The Hamlet Voyage

How can theatre making and practice-as-research shed light upon possibly the first performance of Hamlet as well as the colonial history of the early voyages of the East India Trading company?

In 1607, two ships called The Hector and The Red Dragon set sail on a voyage that marked England’s first infiltration of Indian subcontinent trading networks. These were East India Company ships, so representatives of the company that would eventually, in effect, rule India. The ships got a bit lost on the way, and they ended up off the coast of Sierra Leone. There, according to the evidence we have from journals, they traded peaceably with the Temne people and Portuguese intercessors, and performed Hamlet on board the Red Dragon, possibly before an African or Afro-Portuguese audience. The details of what actually happened are debated, but if this performance did take place, then it is the first record we have of a performance of Hamlet — anywhere in the world.

What did the project involve? 

A Bristol-based theatre director called Ben Prusiner approached Laurence Publicover, a dramaturge and expert on Shakespeare and Maritime industry, with the idea of staging a play that marks this possible performance and thinks through its implications for colonial history.
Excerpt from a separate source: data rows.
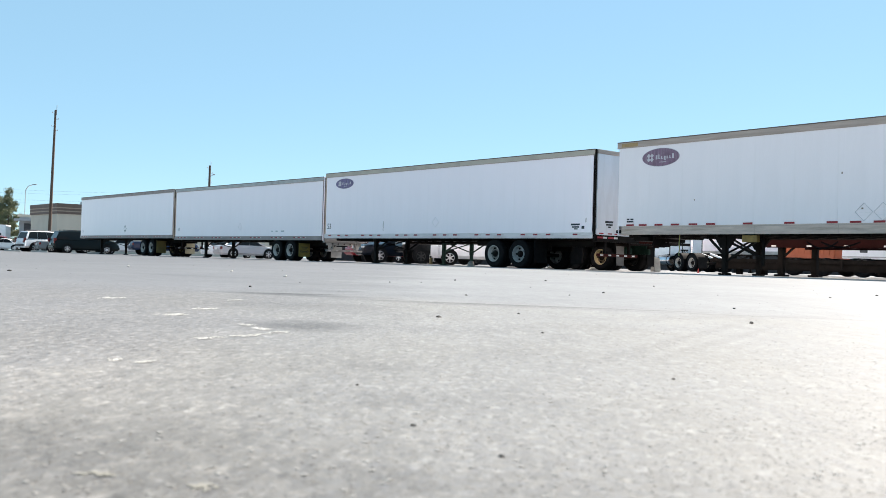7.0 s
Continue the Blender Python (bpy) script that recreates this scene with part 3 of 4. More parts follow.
def flatbed(m):
    """A rust red skeletal trailer."""
    t = thing("flatbed_trailer", "rust-red flatbed trailer chassis behind a white trailer", "trailer", m)
    for y in (0.0, 2.3):
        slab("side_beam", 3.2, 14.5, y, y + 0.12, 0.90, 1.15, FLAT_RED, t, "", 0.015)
    slab("deck", 3.0, 14.6, -0.02, 2.46, 1.15, 1.21, STEEL, t, "", 0.01)
    bm = bmesh.new()
    box(bm, 0, 0.1, 0.12, 2.3, 0.95, 1.1)
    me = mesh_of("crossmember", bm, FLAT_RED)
    for k in range(14):
        part("crossmember", me, None, t, "", pose(3.3 + k * 0.85, 0, 0))
    for x in (3.4, 4.6, 5.8, 7.0, 8.2):
        slab("reflector", x, x + 0.16, -0.006, -0.001, 0.93, 0.98, WHITE_TAPE, t, "white reflective strip")
    for y in (0.2, 2.2):
        leg = slab("landing_leg", 3.55, 3.73, y - 0.09, y + 0.09, 0.06, 0.92, STEEL, t, "", 0.01)
        slab("foot", 3.46, 3.84, y - 0.14, y + 0.14, 0, 0.06, STEEL, leg, "", 0.01)
    for a, b in (((3.64, 0.2, 0.55), (4.1, 0.2, 0.95)),):
        bm = bmesh.new()
        beam(bm, a, b, 0.06, 0.06)
        part("leg_brace", bm, STEEL, t)
    for x in (11.4, 12.7):
        bm = bmesh.new()
        rod(bm, (x, 0.25, 0.515), (x, 2.2, 0.515), 0.065, 12)
        part("axle", bm, STEEL, t)
        for y, f in ((0.1, 0), (0.42, 0), (2.02, 180), (2.34, 180)):
            truck_wheel(t, pose(x, y, 0.515, 0, 0, f), "dark")
    return t


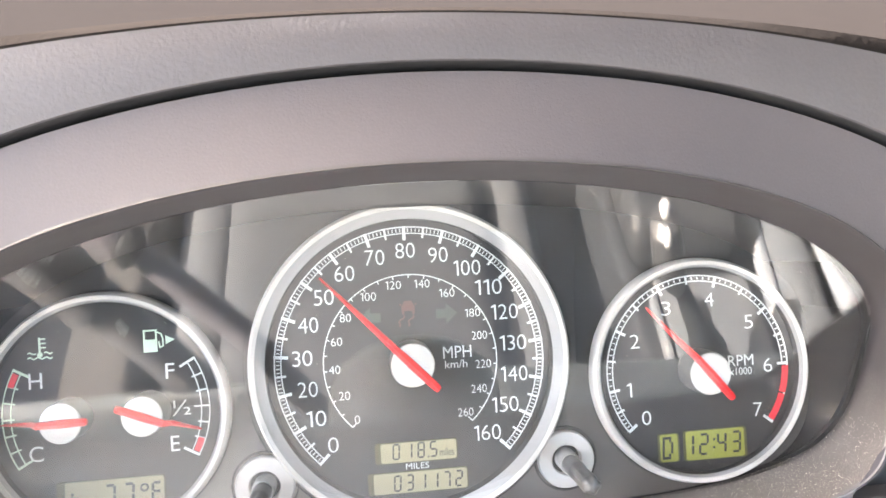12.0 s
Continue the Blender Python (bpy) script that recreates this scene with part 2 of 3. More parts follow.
def arc(bm, r0, r1, a0, a1, y, cx=0, cz=0, n=64, depth=0.00025):
    """A flat curved band between two radii and two angles in degrees."""
    def at(r, yy):
        return [bm.verts.new((cx + r * math.cos(radians(a0 + (a1 - a0) * i / n)), yy, cz + r * math.sin(radians(a0 + (a1 - a0) * i / n)))) for i in range(n + 1)]
    fi, fo, bi, bo = at(r0, y), at(r1, y), at(r0, y + depth), at(r1, y + depth)
    for i in range(n):
        for a, b in ((fi, fo), (fo, bo), (bi, fi)):
            bm.faces.new((a[i], a[i + 1], b[i + 1], b[i]))


def radial(bm, r0, r1, angle, w, y, cx=0, cz=0):
    c, s = math.cos(radians(angle)), math.sin(radians(angle))
    bar(bm, cx + r0 * c, cz + r0 * s, cx + r1 * c, cz + r1 * s, w, y)


def glyph(ch):
    """Triangles of one character, as corner pairs with its height scaled to 1; the 1 is a stem with a flag."""
    if ch == "1":
        tri = [((0.24, 0), (0.36, 0), (0.36, 1)), ((0.24, 0), (0.36, 1), (0.24, 1)), ((0.24, 1), (0.24, 0.84), (0.02, 0.80)), ((0.24, 1), (0.02, 0.80), (0.02, 0.88))]
        return tri, 0.40
    cu = bpy.data.curves.new("glyph", "FONT")
    cu.body, cu.resolution_u, cu.offset = ch, 4, -0.011
    tmp = bpy.data.objects.new("glyph", cu)
    me = bpy.data.meshes.new_from_object(tmp)
    bpy.data.objects.remove(tmp)
    co = np.array([v.co[:2] for v in me.vertices])
    k = 1 / (co[:, 1].max() - co[:, 1].min())
    lo = co.min(0)
    me.calc_loop_triangles()
    tri = [tuple(tuple((co[i] - lo) * k) for i in t.vertices) for t in me.loop_triangles]
    return tri, (co[:, 0].max() - lo[0]) * k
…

He wanted Hamlet itself to feature in some way, of course, but this project was not simply going to be a production of Hamlet, but rather a new play that recounts the events of the voyage. Ben Prusiner had developed an initial team including a professor of the history of Sierra Leone based at Kalamazoo college in Michigan; a puppetry expert who works in India (as Ben Prusiner was keen for the performance to incorporate lots of different dramatic styles, from India and Sierra Leone as well as England); and an award-winning Black British playwright and actor called Rex Obano. During the production of the project, the cast and creative team developed and expanded, details of which can be found here on the Re-verse Theatre Website.

As part of this project, the team conducted a three day workshop they held at the University of Bristol on the 27th-29th of July — using University of Bristol students as actors, as well as working with their Indian partners on Zoom. These workshops for the The Hamlet Voyage where held in the Wickham Theatre, and these helped the team develop the script and the puppetry (Anurupa was Skyped in from Delhi). Six University of Bristol students participated in the workshops. After this, the team began developing applications to the Heritage Lottery Fund for outreach projects for schools and community groups relating to the production, and to the Arts Council to fund the production itself; finally, they sought to work with the British Council to involve schools in India.

They sought to have a second set of workshops with professional actors in November and held their initial performance on The Matthew at the Harbour Festival in 2022, followed by a run in Bristol and London.

Who are the team and what do they bring?

  • Laurence Publicover (Early Modern Studies, University of Bristol) is a researcher and dramaturge who’s research falls into two main categories. Firstly, Shakespeare and other English Renaissance dramatists. And secondly, the interrelation of humans and oceans.
  • Ben Prusiner is a director and is passionate about plays of heightened language, especially those of Shakespeare and his contemporaries. He aims to bring the language vibrantly to life with staging and designs that are imaginative, metaphorical and theatrical. Ben Prusiner’s Website.
  • Rex Obano (Media Studies, Royal Holloway London) is a screenwriter/playwright born in London and spent a year in the United States on placement where he read Playwriting at City College of New York. He is also a reearhcer and teaching fellow in screenwriting at Royal Holloway where his research focusses on cultural neo-colonialism and its effect on Black British screenwriting. Rex Obano’s Website.

What were the results?

One of the initial outcomes of the Ideas Exchange was the article by Laurence Publicover titled ‘Maritime mobility and literary culture: ‘Hamlet’ off the coast of Sierra Leone‘.

The team worked to produce the play The Hamlet Voyage, details of which can be found here on the Re-verse Theatre Website.

“The Hamlet Voyage is a new play about the first record of Shakespeare being performed outside Europe: a production of Hamlet, acted by sailors in 1607 for West African dignitaries, during the first English voyage to reach Mughal India.

A theatrical critique of the very beginnings of British colonial ambitions drawing on classical performance across three continents — from Shakespeare & sea shanties to West African storytelling & drumming to South Asian music & puppetry. This play examined a cross-cultural encounter that took place before England became deeply involved in the Atlantic slave trade, before the age of British imperialism, and before Shakespeare became a global name.

We performed on a replica sailing ship, The Matthew, in July 2022, the 415th anniversary of the original Hamlet performance. From there, we transferred to the Bridewell Theatre in London.”